Perhaps, indeed, some of the workers might reasonably be expected to be in possession of sufficient bonds and entitled to sufficient annual interest to enable them to live and continue working. But unless all lived (individually or vicariously through-on the average-an equally numerous progeny), the production of goods would presumably decline; and it would probably decline greatly even with a very much smaller debt than has been here assumed.

In any case, is it not now entirely clear that the larger the national debt which must be serviced (though, of course, it might be repudiated!), the less will men's incomes depend on whether they work; and the less will the incomes of savers depend on the amount of useful material equipment (capital) which their savings make possible?

In short, is it not by this time perfectly obvious without further laboring of the point, that the larger the national debt is, the smaller must be those rewards to labor and capital which are so often referred to as the incentives of capitalism or as capitalist motivation?

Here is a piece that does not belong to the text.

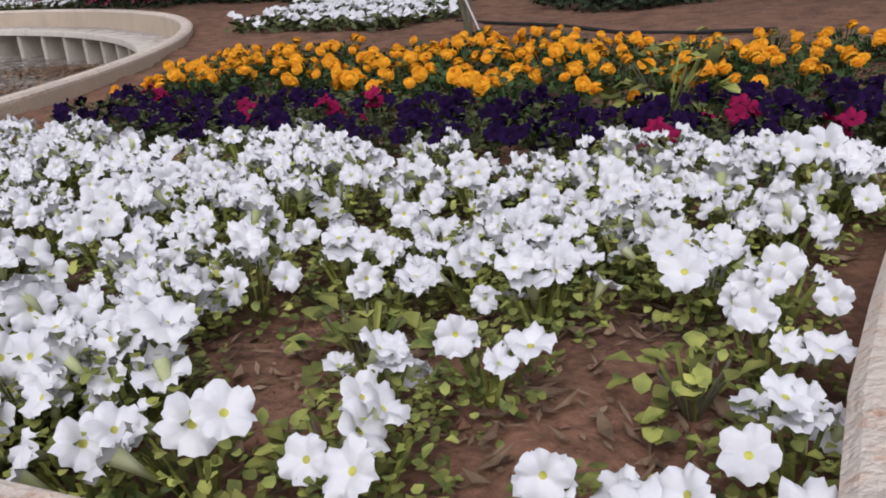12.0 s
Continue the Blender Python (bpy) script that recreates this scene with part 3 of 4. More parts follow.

A large and increasing national debt is not properly to be looked on with equanimity. Increasing the national debt (borrowing by government other than for refunding debt) is not justifiably to be resorted to even for the relief of unemployment and to stimulate revival from business depression. For a proper monetary and central banking policy can accomplish, without an increase of the interest-bearing debt of government, all that can be accomplished by such borrowing, and more. If it were not for the present fashion or style in economics, of looking favorably upon government debt, the minds of more economists would be concentrated rather on considerations of how the desired results may be realized without the untoward consequences that are the inevitable sequel to permitting government debt to become inordinately great.